Tuesday (Wednesday) Coffee Talk - Ethical Racing

A recent "incident" at a local race brings up a topic of ethical racing. When is a racer crossing the line when making deals to other competitors while in the race? For example say there are 3 in a break and all 3 are from different teams and likely all in the prize winning. What if one of the racers says "Hey I'll give you all my prize winning if you don't chase me down in my next attack." One of the rider agrees and the rider who made the offer does go on to win the race. Is that wrong and when is the line crossed in going too far? What if the rider was wealthy and basically paid them off to let him/her win? What if this was the event for State Championships?

Striking up deals in the race and sharing of prize winnings happens all the time but when is the deal too much?

OK, this is just one scenario and one could create an dozen or more like examples of offers and deals and such.

News Item: 


Hopefully the USAC

Hopefully the USAC representative for Colorado looks into this and takes appropriate action regarding the 1st and 2nd place finishers who "attempted to cause the race to result in an outcome other than on its merits." Team points and individual points should be removed at least for this one race and perhaps more. USAC are you there? BRAC? Are either of you fine organizations up for actually taking action to promote ethical and clean racing?

Books like A Dog in a Hat

Books like A Dog in a Hat show there is a long history of these things happening in the pro ranks but my knee jerk reaction when I hear about payoffs is that they are lame and diminish the nature of the sport. I say this from a fan's perspective. I would like to hear the opinions from people who race Pro 1/2/Open, maybe it's not a big deal to them and an accepted part of racing bicycles. In my cat, the satisfaction of winning a race is a much more valuable thing than the $50 gift cards and merch prizes we get.
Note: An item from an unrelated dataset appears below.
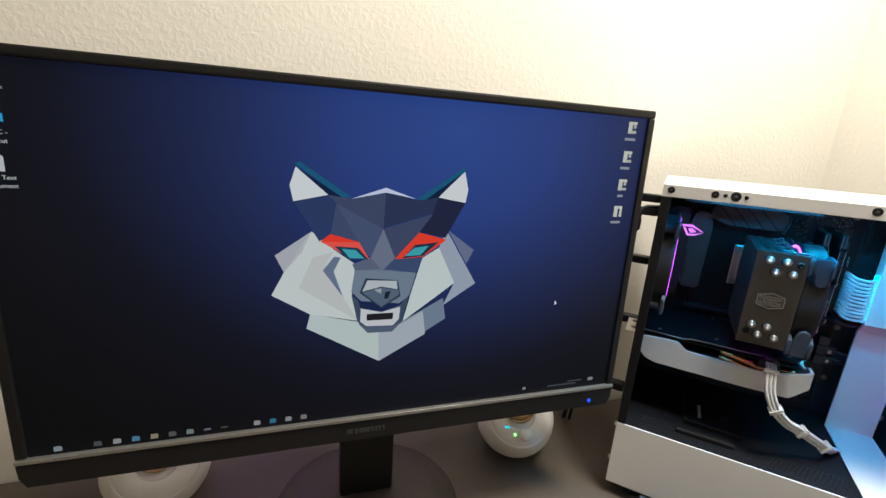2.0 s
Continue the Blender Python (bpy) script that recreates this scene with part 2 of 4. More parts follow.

Co Cross Cup is NOT orofessional racing

Colorado cyclocross is NOT the pro tour where livelihoods are at stake. Other than 3-4 guys who also race on the road/MTB circuit (Danny, the occasional USGP guy when in town), the open race is populated by committed & talented amateurs who are not dependent on CX for rent/food. I would like to see all prize $ taken out of the local racing scene, with lower entry fees as the result. The fast guys are going to show up and race regardless of prize $, and perhaps we could avoid embarrassing situations where people lose sight of what is important. I would have a hard time justifying a mid-race bribe to my family, wouldn't you?

Rewards greater than Risk

Unfortunately this is the walk of life... regardless of the situation when the perceived reward is greater than the perceived risk humans seem to tend to take the risk. I've known people who I thought to be of good moral character do something questionable and surprising.

The only way to curb this problem is to greatly increase the risk which will maybe reduce the number of occurrences but there will always be someone out there willing to take the risk and break the rules.

As another response mentioned, what is "ethical"? At the end of the day this is (mostly) a personal decision. Just as this country debates people's beliefs vs laws, even when there are laws they will be challenged in many ways.

So was the above example "ethical" racing...? Not in my book. Was it fair? Seemed to be for the two racers involved.

How to solve the problem...? More rules? Encourage racers to report these incidents? At some point when is racing no longer fun for the masses?

I sold a Local Crit once

It's true. Was back in the "dark times" when Joe Papp was still selling EPO to guys in CO. Pretty sure a number of the guys in the break were customers. Either way, they cam to me, the amateur whose team needed a W, and stated "give us the money and you get the win you guys need". I spent the next lap or so mulling it over, being questioned a few times as to my answer. One of the guys attacked and when it came back together it was clear I was either selling the race or getting dropped from the break.

I cracked and sold it.

Having been at the sport for a LONG time now it's definitely the race day that I regret most. I never hit that same type of decision with doping but I fairly sure my teammates did. As a racer, even when racing on the rivet, you know damn well when you hit the line of what's ethical and what's not. I think until you hit that point it's tough to pass too much judgement. The "dark times" are now proving that a lot of well-intended riders didn't make the decision they thought they would when they hit that ethical line.

Diplomatic Immunity

Diplomatic immunity like in Lethal Weapon? Do they have to say it with the accent? I don't think this behavior is consistent with the rest of the BCS team. Have a hard time imagining Pete or Brandon pulling something like this, they are much more process-than-results guys.